### Items
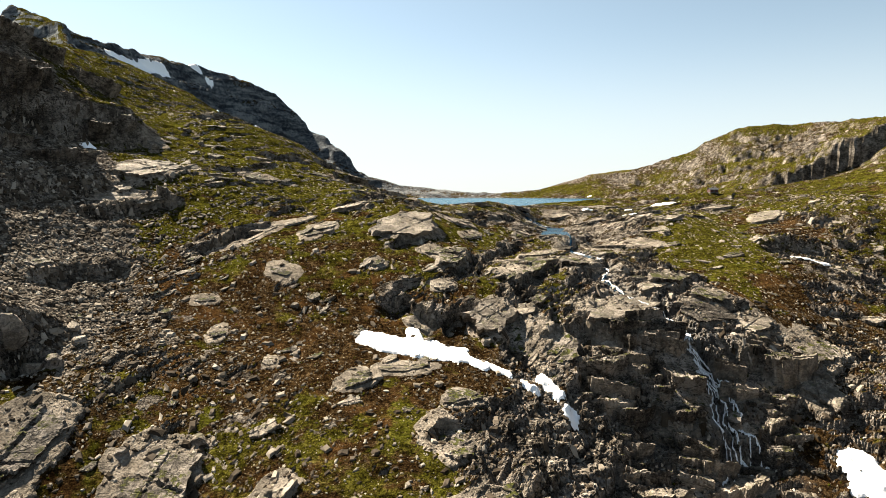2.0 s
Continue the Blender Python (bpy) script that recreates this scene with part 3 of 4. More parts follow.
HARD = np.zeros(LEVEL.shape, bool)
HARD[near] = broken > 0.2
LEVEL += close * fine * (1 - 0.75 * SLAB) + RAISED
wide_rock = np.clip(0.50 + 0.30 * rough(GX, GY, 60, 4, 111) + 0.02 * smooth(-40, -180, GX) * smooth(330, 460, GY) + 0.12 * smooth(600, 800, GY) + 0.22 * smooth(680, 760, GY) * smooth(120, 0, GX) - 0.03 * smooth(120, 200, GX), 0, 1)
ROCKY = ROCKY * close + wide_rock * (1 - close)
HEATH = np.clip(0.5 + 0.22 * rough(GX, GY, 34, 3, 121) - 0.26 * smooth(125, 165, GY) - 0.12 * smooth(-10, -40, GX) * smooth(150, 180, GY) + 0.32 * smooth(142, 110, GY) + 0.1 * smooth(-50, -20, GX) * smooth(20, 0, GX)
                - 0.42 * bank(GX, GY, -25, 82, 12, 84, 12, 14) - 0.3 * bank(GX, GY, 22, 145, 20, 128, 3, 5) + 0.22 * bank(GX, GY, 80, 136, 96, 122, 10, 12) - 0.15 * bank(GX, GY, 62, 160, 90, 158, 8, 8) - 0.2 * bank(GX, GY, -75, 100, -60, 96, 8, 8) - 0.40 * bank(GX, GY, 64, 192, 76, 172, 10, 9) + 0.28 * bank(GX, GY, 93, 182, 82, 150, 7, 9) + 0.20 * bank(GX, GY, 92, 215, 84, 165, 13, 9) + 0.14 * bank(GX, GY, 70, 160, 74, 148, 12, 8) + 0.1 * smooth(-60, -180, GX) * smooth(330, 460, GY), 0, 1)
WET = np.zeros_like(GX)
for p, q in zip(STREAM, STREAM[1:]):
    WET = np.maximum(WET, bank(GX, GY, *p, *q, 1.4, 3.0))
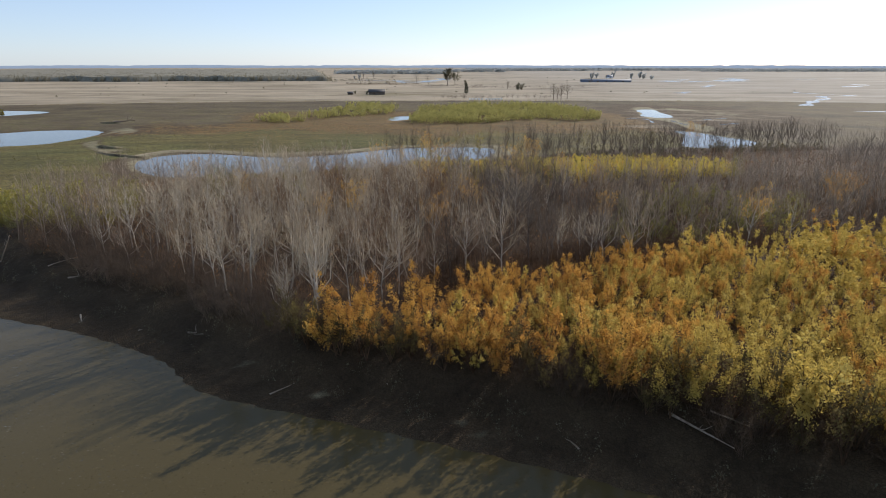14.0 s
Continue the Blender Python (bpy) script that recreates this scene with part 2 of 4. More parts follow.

### Goal
Reproduce all entries exactly. Pictures do not belong in the copy.

### Result of this task
2.0 s
Continue the Blender Python (bpy) script that recreates this scene with part 3 of 4. More parts follow.
HARD = np.zeros(LEVEL.shape, bool)
HARD[near] = broken > 0.2
LEVEL += close * fine * (1 - 0.75 * SLAB) + RAISED
wide_rock = np.clip(0.50 + 0.30 * rough(GX, GY, 60, 4, 111) + 0.02 * smooth(-40, -180, GX) * smooth(330, 460, GY) + 0.12 * smooth(600, 800, GY) + 0.22 * smooth(680, 760, GY) * smooth(120, 0, GX) - 0.03 * smooth(120, 200, GX), 0, 1)
ROCKY = ROCKY * close + wide_rock * (1 - close)
HEATH = np.clip(0.5 + 0.22 * rough(GX, GY, 34, 3, 121) - 0.26 * smooth(125, 165, GY) - 0.12 * smooth(-10, -40, GX) * smooth(150, 180, GY) + 0.32 * smooth(142, 110, GY) + 0.1 * smooth(-50, -20, GX) * smooth(20, 0, GX)
                - 0.42 * bank(GX, GY, -25, 82, 12, 84, 12, 14) - 0.3 * bank(GX, GY, 22, 145, 20, 128, 3, 5) + 0.22 * bank(GX, GY, 80, 136, 96, 122, 10, 12) - 0.15 * bank(GX, GY, 62, 160, 90, 158, 8, 8) - 0.2 * bank(GX, GY, -75, 100, -60, 96, 8, 8) - 0.40 * bank(GX, GY, 64, 192, 76, 172, 10, 9) + 0.28 * bank(GX, GY, 93, 182, 82, 150, 7, 9) + 0.20 * bank(GX, GY, 92, 215, 84, 165, 13, 9) + 0.14 * bank(GX, GY, 70, 160, 74, 148, 12, 8) + 0.1 * smooth(-60, -180, GX) * smooth(330, 460, GY), 0, 1)
WET = np.zeros_like(GX)
for p, q in zip(STREAM, STREAM[1:]):
    WET = np.maximum(WET, bank(GX, GY, *p, *q, 1.4, 3.0))
14.0 s
Continue the Blender Python (bpy) script that recreates this scene with part 2 of 4. More parts follow.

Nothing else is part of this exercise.